LIBERATO: I do a lot of research. I’d never been in those situations before, so it gave me the opportunity to do a bit of exploring. You meet some interesting people. It’s cool to test yourself and see what you can do and how you can get your head around certain things. And then you’ll come across people in your career who’ll comment on your performance and tell you how accurate it was, because they’ve been through it. That’s gratifying.
SMALL: In general, what do you hope people take away from seeing you on screen?

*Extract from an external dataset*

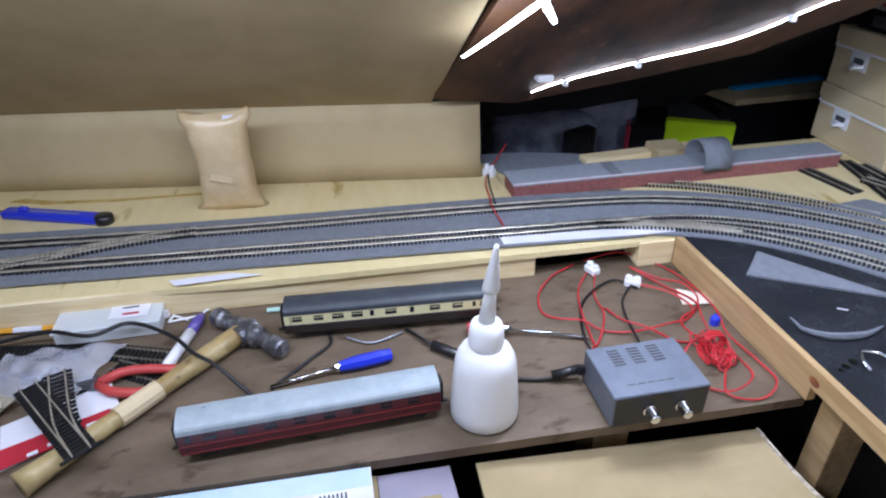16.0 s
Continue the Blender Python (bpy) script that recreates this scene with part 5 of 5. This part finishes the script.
def glue_bottle():
    g = thing("glue_bottle", pose(-0.568, -0.362, B) @ Matrix.Diagonal((1.16, 1.16, 1.40, 1)), "white plastic glue bottle with a long pointed nozzle", "bottle")
    lean = Matrix(((1, 0, 0.30, -0.30 * 0.0885), (0, 1, 0, 0), (0, 0, 1, 0), (0, 0, 0, 1)))
    part("body", lathe([(0.029, 0), (0.0315, 0.003), (0.0314, 0.012), (0.0292, 0.036), (0.0276, 0.050), (0.0262, 0.056), (0.0225, 0.062), (0.0165, 0.0665)], 36), M["milky"], g, smooth=True)
    part("collar", lathe([(0.0150, 0.0667), (0.0156, 0.070), (0.0152, 0.080), (0.0135, 0.0855), (0.0085, 0.0885)], 24), M["milky"], g, smooth=True)
    nz = part("nozzle", lathe([(0.0076, 0.0880), (0.0056, 0.108), (0.0048, 0.119)], 20, m=lean), M["milky"], g, smooth=True)
    part("nozzle_tip", lathe([(0.0074, 0.1191), (0.0072, 0.122), (0.0024, 0.156), (0.0014, 0.160)], 18, m=lean), M["milky"], nz, "tapered white cap", smooth=True)
    return g


glue_bottle()


def controller():
    c = thing("train_controller", pose(-0.5555, -0.1865, B), "grey metal train controller with vents and two silver knobs", "controller")
    part("case", box(0.079, 0.107, 0.040, 0, 0, 0.003, 0.0012), M["steel_grey"], c)
    part("base", box(0.076, 0.104, 0.004, 0, 0, 0.0), M["black_plastic"], c)
    face = part("front_panel", box(0.0012, 0.103, 0.036, 0.0398, 0, 0.005), M["black_plastic"], c, "black front panel")
    for y in (-0.014, 0.022):
        k = part("knob", lathe([(0.0072, 0), (0.0072, 0.003), (0.0058, 0.004), (0.0054, 0.016), (0.0046, 0.0170)], 18, m=pose(0.0404, y, 0.022, 0, 90, 0)), M["chrome"], c, "silver control knob", smooth=False)
        part("pointer", box(0.012, 0.0012, 0.0012, 0.049, y, 0.0276), M["white_plastic"], k)
    for k in range(3):
        for j in range(6):
            part("vent_slot", box(0.0022, 0.0130, 0.0006, -0.030 + j * 0.0046, -0.026 + 0.023 * k, 0.0429), M["ink"], c)
    part("socket", box(0.006, 0.014, 0.012, -0.034, -0.0545, 0.012, 0.001), M["black_plastic"], c)
    for k in range(5):
        part("print_bar", box(0.0012, 0.008, 0.0003, 0.024, -0.028 + 0.011 * k, 0.0431), M["ink"], c)
    return c


controller()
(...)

LIBERATO: I always want the audience to identify with my character in some way. I mean, sometimes you’ll get characters that aren’t very identifiable. Sometimes you can’t relate to your character at all. I think it’s important to keep the audience interested. But the best advice that I’ve gotten is to live in the moment. Sometimes you can get too into your head when you’re in a scene.
SMALL: You’re pretty prolific on Twitter and Instagram. What’s your social media philosophy?
LIBERATO: I go back and forth on it. I like the idea of having a little bit of a mystery about me. Lily Collins said something great: she doesn’t want people to be watching her movies and go, “Oh, I know what she ate for breakfast this morning.” But I do like to stay connected.